How I failed to solve Math Olympiad Problem 3. And you thought I'd only post if I succeeded! Well you didn't think anything, but if you had thought about it maybe
Anyway, the exercise is thusly
One first shows that any prime number can only have two
smaller neighbors in any circle. So let p be a prime number and A,B be its two neighbors in the first circle. There are x,y such that
(1) x + x^2 + k = pA
(2) y + y^2 + k = pB
Wlog x > y. Subtracting (2) from (1) yields
p(A-B) = x + x^2 + k - y - y^2 - k = (x^2-y^2) + (x-y) = (x-y)(x+y) + (x-y) = (x-y)(x+y+1)
Since p is a prime number, it follows that p | x-y or p | x+y+1. (The | means "divides"). Suppose p|x-y. Then p <= x-y so p <= x or p <= y. Wlog p <= x. Then we find a contradiction via
pA = x + x^2 + k > x^2 >= p^2 > pA
So we must have p | x + y + 1, which means Np = x + y + 1 for some natural number N. Suppose N >= 2. Then x+y+1 >= 2p which again means x >= p or y>=p, so we get the same contradiction as above. Therefore, p = x+y+1.
Now let C be an arbitrary other prime that's a smaller neighbor of p in some circle. Using the circle property, we find a number z such that
(3) z + z^2 + k = pC
subtracting (3) from (1) and doing the same steps as before yields
(x-z)(x+z+1) = p(A-C)
If p(A-C) = 0, then C=A. Otherwise, the same argument as above shows that p = x+z+1. But then x+y+1=x+z+1 and hence y=z. Then pB = y+y^2+k = z+z^2+k = pC and hence C=B. So either C=A or C=B.
I figured this all out, too! So in particular, the largest prime number of the set has fixed neighbors (since it can only have smaller neighbors). Sounds very promising. Moreover, by comparing edges, you really restrict what prime numbers come next. Like if the circle starts A -- p -- B with x the integer sitting on the edge between A and p, then the next integer is either x - NA or (N+1)A-x-1, where N is the largest integer such that x-NA is still above 0. Also, the function f(x) = x^2 + x + k actually comes out the same for x-(N+1)A and (N+1)A-x-1; I really thought that would be significant. Anyway, there are only two choices how to continue the circle, and we can compute them exactly! Feels like that's really close!

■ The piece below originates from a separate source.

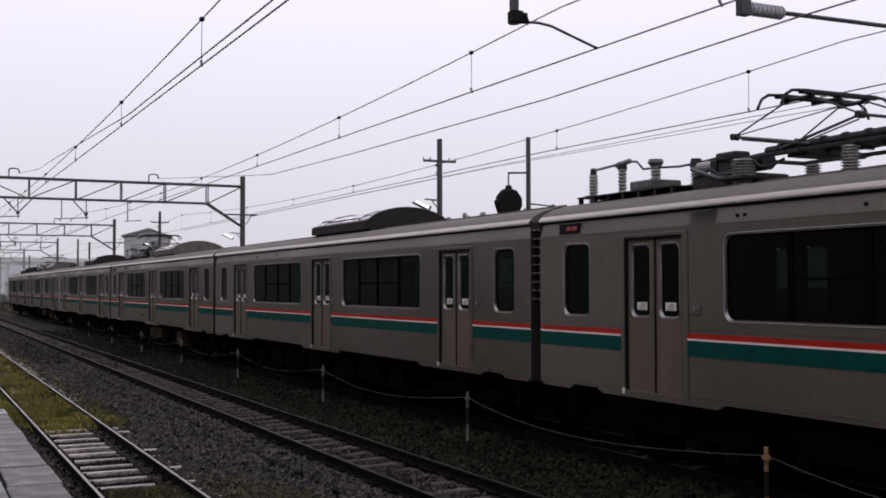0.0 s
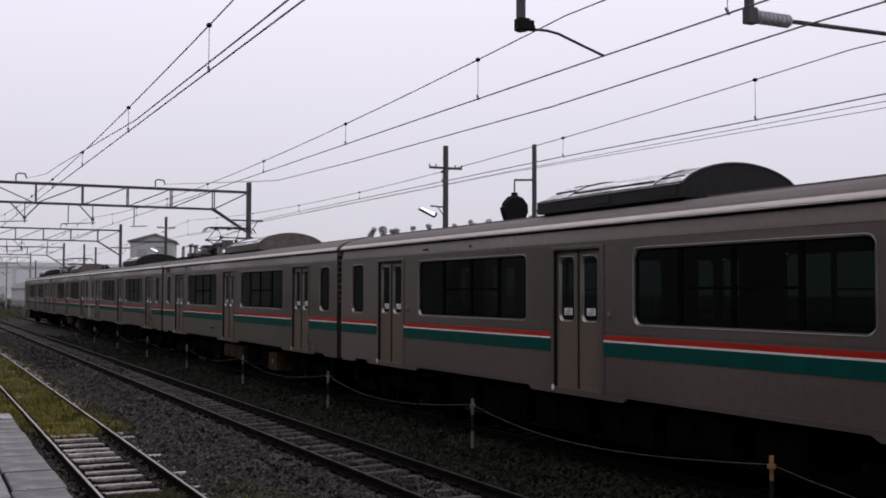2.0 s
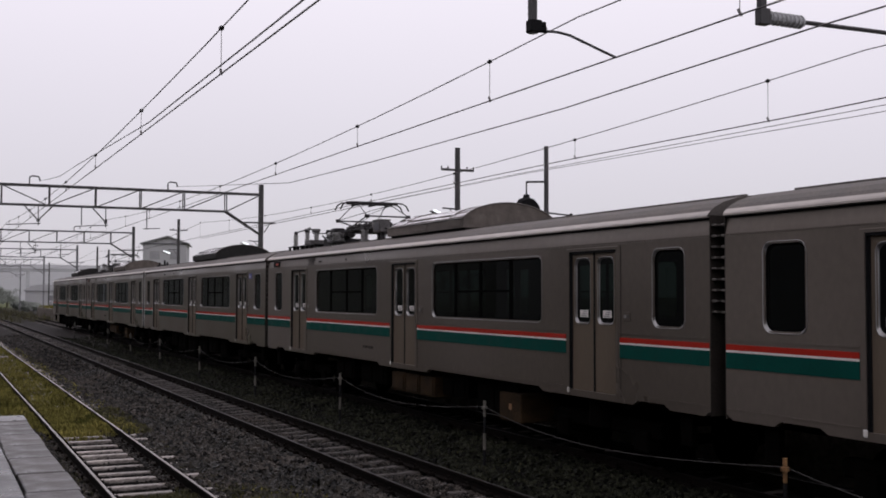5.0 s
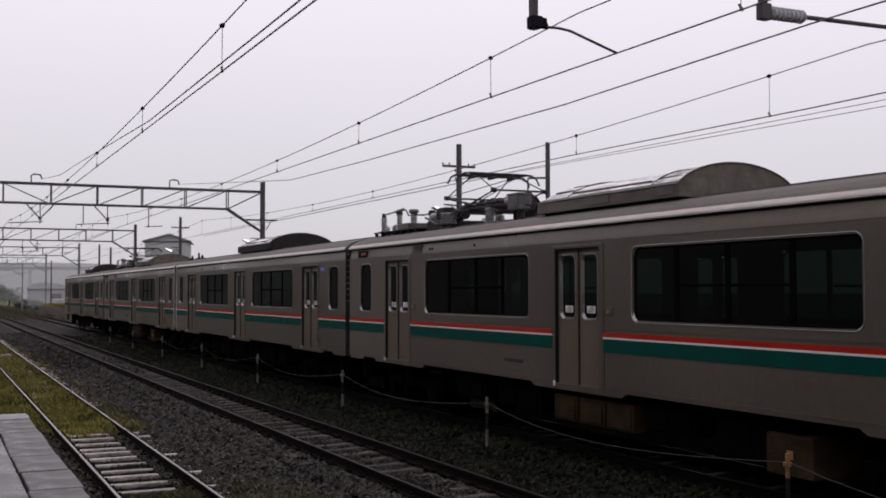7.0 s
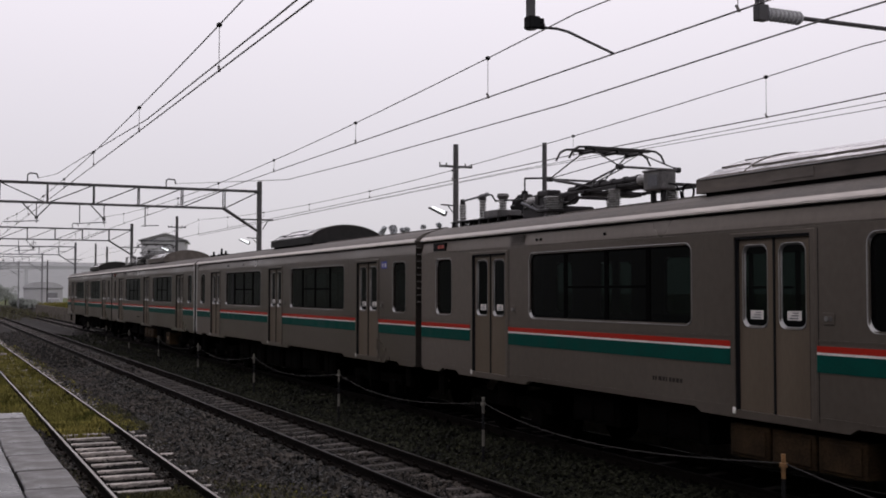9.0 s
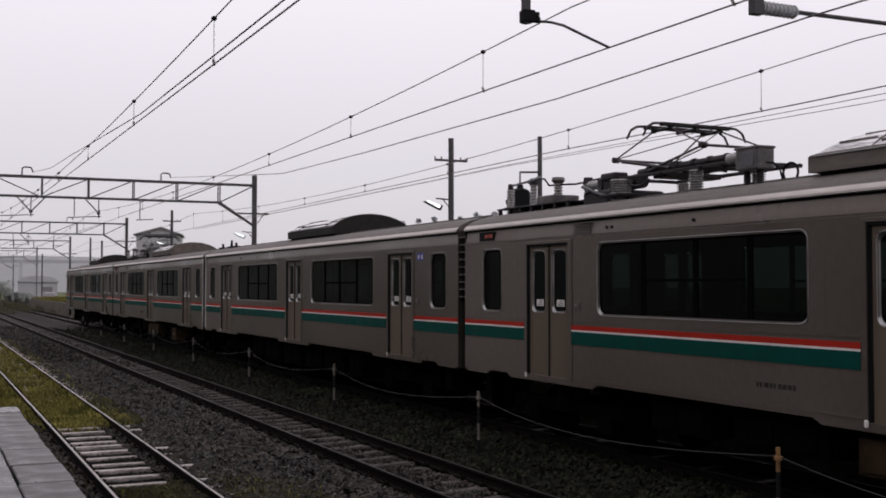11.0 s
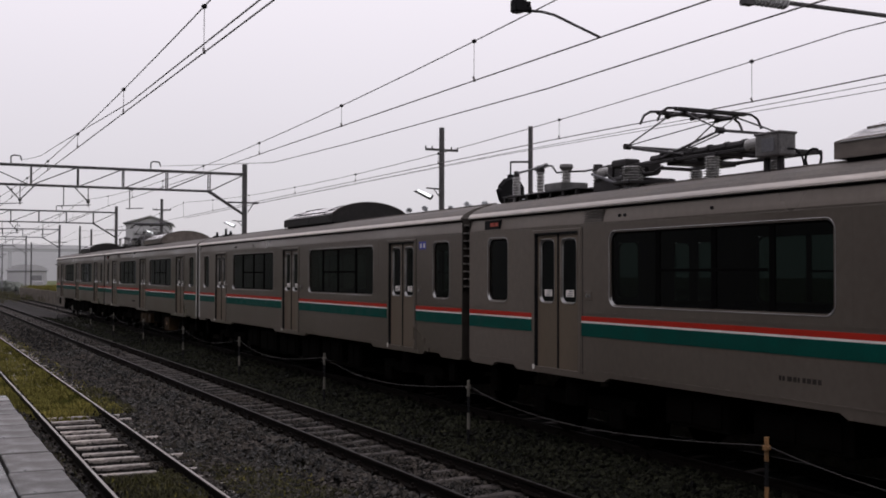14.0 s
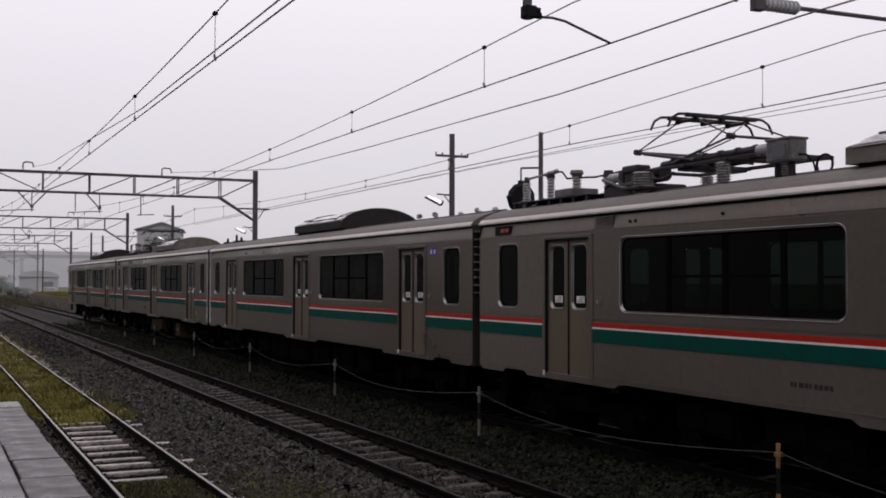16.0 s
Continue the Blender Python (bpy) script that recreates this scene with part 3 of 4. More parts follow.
def build_cooler(car, kind):
    """A long cooler on a recessed plinth: low straight sides, arched wet cover in three sections, flat end face."""
    end, body = (1.80, COVERM) if kind == "motor" else (1.75, ACM)

    def arch(k, half=1.0):
        pts = [(-half, 3.79), (-half, 3.975)]
        for i in range(17):
            x = -half * 0.985 + half * 1.97 * i / 16
            pts.append((x, 3.985 + k * 0.31 * (1 - (x / half) ** 2) ** 0.75))
        return pts + [(half, 3.975), (half, 3.79)]

    bm = bmesh.new()
    box(bm, -0.93, 0.93, -1.98, end - 0.12, 3.66, 3.80)
    c = part("cooler_unit", bm, RUBBER, car, "dark arched roof air conditioner, wet on top")
    sections = (((-2.05, 1.0), (-1.42, 1.0), (-1.40, 0.93)), ((-1.40, 0.93), (end - 0.95, 0.93), (end - 0.93, 0.99)), ((end - 0.93, 0.99), (end - 0.32, 0.97), (end - 0.16, 0.80), (end - 0.05, 0.5), (end, 0.12)))
    for n, sec in enumerate(sections):
        bm = bmesh.new()
        rows = [[bm.verts.new((x, y, z)) for x, z in arch(k)] for y, k in sec]
        for a, b in zip(rows, rows[1:]):
            for i in range(len(a) - 1):
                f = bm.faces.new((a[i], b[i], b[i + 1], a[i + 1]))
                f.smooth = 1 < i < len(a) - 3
                # Only the top faces get the painted sky sheen.
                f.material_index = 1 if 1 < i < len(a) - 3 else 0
        if n == 0:
            bm.faces.new(rows[0])
        if n == 2:
            bm.faces.new(rows[-1][::-1])
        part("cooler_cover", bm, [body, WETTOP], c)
    for y in (-1.41, end - 0.94):
        part("cover_strap", run(bmesh.new(), [(x, y, z - 0.004) for x, z in arch(0.985)[1:-1]], 0.012, 5), body, c)
    for x, y0, y1 in ((-0.86, -1.95, -1.45), (-0.62, -1.9, -1.5), (-0.80, end - 0.85, end - 0.3), (-0.5, end - 0.8, end - 0.4), (-0.25, -1.95, -1.5), (-0.9, -1.3, end - 1.0)):
        z = 3.985 + 0.30 * (1 - x * x) ** 0.75
        part("cover_rib", box(bmesh.new(), x - 0.022, x + 0.022, y0, y1, z - 0.04, z + 0.008, 0.005), body, c)
    part("end_trim", run(bmesh.new(), [(x, -2.055, z) for x, z in arch(1.0)[1:-1]], 0.012), ROOFM, c)
    for x in (-1.004, 1.004):
        for y0, y1 in ((-1.95, -1.42), (-0.35, 0.35)):
            part("side_panel", box(bmesh.new(), x - 0.006, x + 0.006, y0, y1, 3.83, 3.95, 0.003), body, c)
        part("drip_lip", box(bmesh.new(), x - 0.012, x + 0.012, -2.0, end - 0.1, 3.966, 3.982, 0.004), FRAMEM, c)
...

And I could not conclude the proof from there. I could not. For the life of me. Figure out. How. To. Get. This. Stupid. Fucking. Lemma. Proven. From. Here. I. Couldn't. Do it.
Moreover, I found this:
This abomination that you currently see on your screen
photographed with a Q3 Leica Monocrhome Hyperflux Edition is an example of 4 prime numbers and two paths between them (k=31). Essentially, you can go (A,B,C,D) and also (A,C,B,D).
"Why is this significant?" you ask, clueless about the problem. Thanks for asking! It's significant because if we find any path between A and D, here 3 and 53 -- ANY PATH, whether it includes 0 or 2 or 47 or 2873766663299276 extra prime numbers -- then we will have found two circles with this property. So you now need to show that there is no way to do this. Or in other words, you cannot solve this problem by looking at a local segment of this graph. I found this monstrosity in trying to prove that it could not exist. This is probably a metaphor for something. Also what the fuck how is this provable now?
Anyway, here's how you actually prove the lemma. Remember the formula (x-y)(x+y+1) = p(A-B)? No? Ok. Well it was there. Also x^2 + x + k = pA. Anyway, no I'm not typing this all why would you ask that. Here's the photographed version:
The point is that epsilon chosen as here connects A and B, which are the two neighbors of p. So not only are the two neighbors of the largest prime fixed, but they connect as well. And that proves the lemma because you can now proceed by induction -- not over nodes in the given set of circles, which is what I tried, but over all possible sets by size -- if the lemma is true for sets of primes of size 4, well take a set of 5 primes, delete the largest node, connect its two neighbors, and you get a set of size 4 with otherwise identical connections. Base case is n=3 where there is only one possible circle. QED. My arm hurts.
I came close to this, too; I tried something with epsilon before, but I defined it as A-B rather than x-A, and then nothing works, and then I never went there again bc it didn't seem useful.